Trends of globalization such as migration, economic integration and digital communication are undoubtedly bringing people closer together. But do they also cause the levels of satisfaction to converge? Researchers have long studied the institutional factors contributing to the strong international differences in life satisfaction.
The transition of the Central and Eastern European states after the collapse of the Soviet Union provides a particularly rewarding object of investigation in this respect. It entailed a series of socioeconomic, political and institutional transitions in Central and Eastern Europe (CEE) and the former Soviet Union (FSU). Unemployment, inequality, income volatility, and, in some cases, civil war accompanied the more positive experiences of obtaining new political rights and civil liberties.
In addition to far-reaching economic reforms to establish market economies, these transition countries had to create the legal and institutional foundations that underpin modern democratic and capitalist nations. This involved fundamentally reforming old institutions or creating new modern institutions of public finance, central banking, and customs.
Life and unhappiness in transition
Many papers have tried to uncover the factors behind the declining life satisfaction levels during the transition and have concluded that rising unemployment, inequality and uncertainty, income volatility, rapidly changing social norms, and declining social protection are some viable explanations (see for example IZA DP 3409 and this 2009 article about the (un)happiness in transition).
However, despite their dramatic declines in the early 1990s, income and consumption improved substantially by the late 1990s, suggesting that the transition was a successful process. Yet, alongside these improvements, subjective well-being indicators show a more nuanced story. During the 1990s, mirroring the income trends, life satisfaction in transition countries sharply declined, and while it started to recover in the 1990s, it failed to match the recovery in GDP.
What can close the life satisfaction gap?
Despite the large literature that examines the transitioning process, few studies look at the life satisfaction differentials between transition and non-transition economies. In a new IZA Discussion Paper, Milena Nikolova studies the life satisfaction gap between post-socialist and advanced Western societies and the role of the rule of law in explaining this gap.
As the transition process entails reaching the quality of life levels in developed countries, advanced countries are the relevant comparison group. Because the rule of law is related to democratic institutions and the market economy, it is particularly relevant for transition economies, where such reforms were most pronounced in the 1990s.
Using World Values Survey data for 1994-2013, Nikolova shows that the average life satisfaction between advanced and transition countries has started to converge in recent years. In a regression framework, she demonstrates that the life satisfaction differential persisted until the early 2000s but had closed during the 2010-2013 period (see figure).

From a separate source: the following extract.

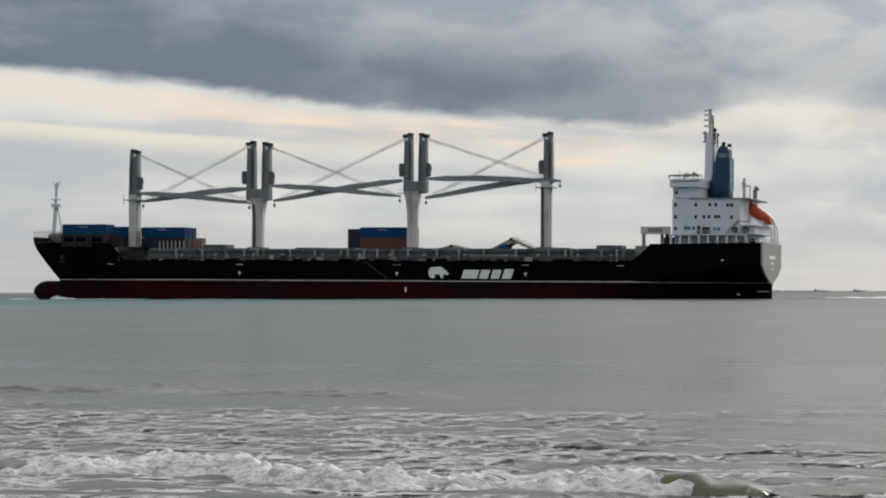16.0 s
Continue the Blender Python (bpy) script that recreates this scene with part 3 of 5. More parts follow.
# hatch coaming with its stanchions and covers
COAM = 11.55
part("hatch_coaming", boxes((-156.0, -30.6, -11.2, 11.2, 8.3, COAM - 0.5)), M["deckgrey"], ship, "grey steel hatch coaming along the deck")
part("coaming_rail", boxes((-156.0, -30.6, -11.75, -11.2, COAM - 0.6, COAM - 0.3), (-156.0, -30.6, 11.2, 11.75, COAM - 0.6, COAM - 0.3)), M["deckgrey"], ship)
part("deck_rail", bars(*[((-156, -13.8, z), (-31, -13.8, z), 0.045) for z in (9.1, 9.6)], *[((-u, -13.8, 8.6), (-u, -13.8, 9.65), 0.05) for u in np.arange(31, 156.5, 2.5)], sides=4), M["deckgrey"], ship)
rr = random.Random(5)
u = 33.0
rib_dim = []
while u < 155:
    w = rr.choice((0.35, 0.45, 0.6))
    rib_dim.append((u, w))
    if rr.random() < 0.3:
        rib_dim.append((u + 1.7, 0.35))
    u += rr.uniform(3.4, 8.6)
for u, w in rib_dim:
    part("stanchion", boxes((-u - w, -u, -12.1, -11.15, 8.35, COAM - 0.25), (-u - w - 0.15, -u + 0.15, -12.3, -11.1, COAM - 0.35, COAM - 0.1)), M["stanch" if w == 0.35 else "rib"], ship)
u = 31.0
for i in range(9):
    wide = 13.6
    part("hatch_cover", bevel(boxes((-u - wide + 0.25, -u, -11.3, 11.3, COAM - 0.45, COAM + rr.uniform(0.05, 0.25))), 0.06, 1), M["deckgrey"], ship)
    u += wide + 0.3
for u0, u1, z1 in ((136.4, 142.8, 12.75), (34.8, 41.0, 12.55), (48.5, 55.0, 12.0), (111.0, 118.0, 12.0)):
    part("deck_locker", bevel(boxes((-u1, -u0, -7.0, -2.0, COAM - 0.2, z1)), 0.08, 1), M["deckgrey"], ship)
for k in range(30):
    u, w, h = 32 + 4.1 * k + rr.uniform(-1.6, 1.6), rr.uniform(1.2, 4.2), rr.uniform(0.12, 0.5)
    part("fairlead", bevel(boxes((-u - w, -u, -13.95, -13.6, 8.4, 8.65 + h)), 0.08, 1), M["black"], ship)
for k in range(34):
    u = 33.0 + 3.55 * k + rr.uniform(-1.0, 1.0)
    w, h = rr.uniform(0.6, 1.9), rr.uniform(0.5, 1.5)
    part("deck_fitting", bevel(boxes((-u - w, -u, -12.9, -12.2, 8.4, 8.6 + h)), 0.06, 1), M[rr.choice(("stand", "rib", "cabgrey", "deckgrey", "stanch"))], ship)
for k in range(13):
    u = 36.0 + 9.1 * k + rr.uniform(-1.5, 1.5)
    part("vent_pipe", bars(((-u, -12.6, 8.4), (-u, -12.6, 10.3), 0.16), ((-u, -12.6, 10.3), (-u + 0.5, -12.6, 10.1), 0.2), sides=8), M["stanch"], ship)
for z in (9.3, 9.75):
    part("deck_pipe", bars(((-154.5, -12.75, z), (-32, -12.75, z), 0.10), sides=6), M["rust" if z < 9.5 else "cabgrey"], ship)
part("side_plate", boxes((-71.0, -59.0, -11.9, -11.75, 9.4, 10.2)), M["rib"], ship)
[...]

Combining her analyses with macro-economic data from the World Development Indicators and institutional data from the International Country Risk Guide, the paper further demonstrates that macroeconomic factors (GDP per capita, inflation, and unemployment) explained part of the life satisfaction gap reduction.
The rule of law, which refers to a system of well-defined, universally applicable, and fair laws, was an additional factor reducing the size of the life satisfaction gap in the early 1990s, and it completely explained the gap by the late 1990s. In fact, it appears that holding both macroeconomic factors and the rule of law constant, respondents in transition countries appear to be 0.6 points more life satisfied than those in advanced countries in the 2010-2013 survey wave (on a 1-10 scale). This result may be due to the differential timing and effects of the financial crisis—i.e., the economic crisis appeared in Eastern Europe later than in the West and abated by 2010.
Nikolova’s findings suggest that the completion of the transition process may be in sight, at least in the minds of ordinary people in post-socialist countries. As institutions and macroeconomic conditions continue to improve, post-socialist countries may achieve objective and subjective quality of life levels similar to those in the West.